■ **Directions for this task**
Collect all the lines that mention the word "scene".

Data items
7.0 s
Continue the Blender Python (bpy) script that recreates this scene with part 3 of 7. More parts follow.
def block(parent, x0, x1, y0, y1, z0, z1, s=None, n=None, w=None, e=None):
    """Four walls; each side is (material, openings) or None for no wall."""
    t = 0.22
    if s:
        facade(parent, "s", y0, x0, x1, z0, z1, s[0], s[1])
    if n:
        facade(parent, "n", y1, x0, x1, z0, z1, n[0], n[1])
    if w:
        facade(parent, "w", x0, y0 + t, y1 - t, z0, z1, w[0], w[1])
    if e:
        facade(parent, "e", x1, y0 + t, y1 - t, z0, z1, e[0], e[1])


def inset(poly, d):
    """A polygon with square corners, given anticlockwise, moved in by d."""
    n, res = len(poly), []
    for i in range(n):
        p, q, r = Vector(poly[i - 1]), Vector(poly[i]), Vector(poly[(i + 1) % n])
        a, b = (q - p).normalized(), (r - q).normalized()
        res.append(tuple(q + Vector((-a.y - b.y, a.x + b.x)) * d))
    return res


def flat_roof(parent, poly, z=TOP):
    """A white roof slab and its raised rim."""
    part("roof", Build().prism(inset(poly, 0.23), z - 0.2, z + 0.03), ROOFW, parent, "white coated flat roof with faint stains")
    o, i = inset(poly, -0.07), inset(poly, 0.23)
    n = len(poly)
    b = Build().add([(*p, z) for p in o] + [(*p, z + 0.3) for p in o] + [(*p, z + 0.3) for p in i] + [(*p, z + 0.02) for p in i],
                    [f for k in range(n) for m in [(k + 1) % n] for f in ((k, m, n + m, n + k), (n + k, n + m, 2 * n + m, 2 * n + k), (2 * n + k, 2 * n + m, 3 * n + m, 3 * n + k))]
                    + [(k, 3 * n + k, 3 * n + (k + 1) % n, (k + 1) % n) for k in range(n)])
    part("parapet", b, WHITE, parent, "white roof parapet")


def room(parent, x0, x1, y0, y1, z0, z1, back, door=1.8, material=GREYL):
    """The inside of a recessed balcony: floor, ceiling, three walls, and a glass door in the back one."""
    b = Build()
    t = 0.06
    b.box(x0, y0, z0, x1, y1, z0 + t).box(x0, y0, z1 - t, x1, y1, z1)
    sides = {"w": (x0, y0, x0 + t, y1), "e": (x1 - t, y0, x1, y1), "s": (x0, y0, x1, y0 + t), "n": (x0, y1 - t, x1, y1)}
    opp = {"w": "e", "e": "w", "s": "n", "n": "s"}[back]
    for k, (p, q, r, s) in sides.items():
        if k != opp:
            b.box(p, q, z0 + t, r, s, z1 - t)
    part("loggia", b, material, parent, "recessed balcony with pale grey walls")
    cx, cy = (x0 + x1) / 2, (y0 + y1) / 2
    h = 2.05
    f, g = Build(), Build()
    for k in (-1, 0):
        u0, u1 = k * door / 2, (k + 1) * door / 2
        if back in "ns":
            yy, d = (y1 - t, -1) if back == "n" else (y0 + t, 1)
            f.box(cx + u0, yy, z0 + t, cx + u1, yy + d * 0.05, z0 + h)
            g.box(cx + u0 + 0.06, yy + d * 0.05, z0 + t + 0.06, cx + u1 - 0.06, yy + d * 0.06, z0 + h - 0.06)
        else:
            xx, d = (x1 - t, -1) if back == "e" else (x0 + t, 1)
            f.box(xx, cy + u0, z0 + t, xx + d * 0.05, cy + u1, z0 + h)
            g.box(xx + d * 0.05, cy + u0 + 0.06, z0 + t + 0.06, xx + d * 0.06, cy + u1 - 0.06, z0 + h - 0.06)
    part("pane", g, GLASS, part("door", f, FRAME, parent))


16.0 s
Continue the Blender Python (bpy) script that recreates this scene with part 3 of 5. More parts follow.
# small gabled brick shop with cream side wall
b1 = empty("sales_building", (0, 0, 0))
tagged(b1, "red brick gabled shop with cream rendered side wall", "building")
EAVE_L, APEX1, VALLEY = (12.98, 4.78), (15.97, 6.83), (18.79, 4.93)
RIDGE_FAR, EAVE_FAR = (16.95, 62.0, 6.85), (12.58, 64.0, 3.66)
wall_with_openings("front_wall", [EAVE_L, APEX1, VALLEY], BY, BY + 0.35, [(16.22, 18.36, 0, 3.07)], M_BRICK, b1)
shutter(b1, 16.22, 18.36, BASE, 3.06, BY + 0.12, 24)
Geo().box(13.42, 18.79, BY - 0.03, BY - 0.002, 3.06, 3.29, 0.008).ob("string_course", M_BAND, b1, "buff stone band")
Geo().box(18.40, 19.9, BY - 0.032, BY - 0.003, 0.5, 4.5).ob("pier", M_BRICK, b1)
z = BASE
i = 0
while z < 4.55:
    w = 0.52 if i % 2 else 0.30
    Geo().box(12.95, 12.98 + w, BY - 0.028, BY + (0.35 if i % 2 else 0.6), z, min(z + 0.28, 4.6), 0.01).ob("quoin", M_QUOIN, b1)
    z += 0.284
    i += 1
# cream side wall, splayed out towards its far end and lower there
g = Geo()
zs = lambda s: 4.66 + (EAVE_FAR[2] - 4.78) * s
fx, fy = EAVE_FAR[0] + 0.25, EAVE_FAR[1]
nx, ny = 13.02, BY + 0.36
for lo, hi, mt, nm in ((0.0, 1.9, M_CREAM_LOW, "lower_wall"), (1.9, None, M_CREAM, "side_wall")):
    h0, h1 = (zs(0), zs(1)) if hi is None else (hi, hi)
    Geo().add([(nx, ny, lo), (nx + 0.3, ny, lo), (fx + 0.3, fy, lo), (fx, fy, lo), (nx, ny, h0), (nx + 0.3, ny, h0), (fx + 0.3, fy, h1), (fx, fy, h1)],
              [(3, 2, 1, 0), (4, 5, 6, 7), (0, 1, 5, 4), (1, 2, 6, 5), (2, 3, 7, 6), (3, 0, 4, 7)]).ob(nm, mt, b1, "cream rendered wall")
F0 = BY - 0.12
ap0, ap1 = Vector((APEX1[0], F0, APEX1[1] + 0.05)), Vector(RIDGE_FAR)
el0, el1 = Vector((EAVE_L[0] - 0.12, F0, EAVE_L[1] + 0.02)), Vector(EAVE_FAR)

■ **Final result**
Continue the Blender Python (bpy) script that recreates this scene with part 3 of 7. More parts follow.
Continue the Blender Python (bpy) script that recreates this scene with part 3 of 5. More parts follow.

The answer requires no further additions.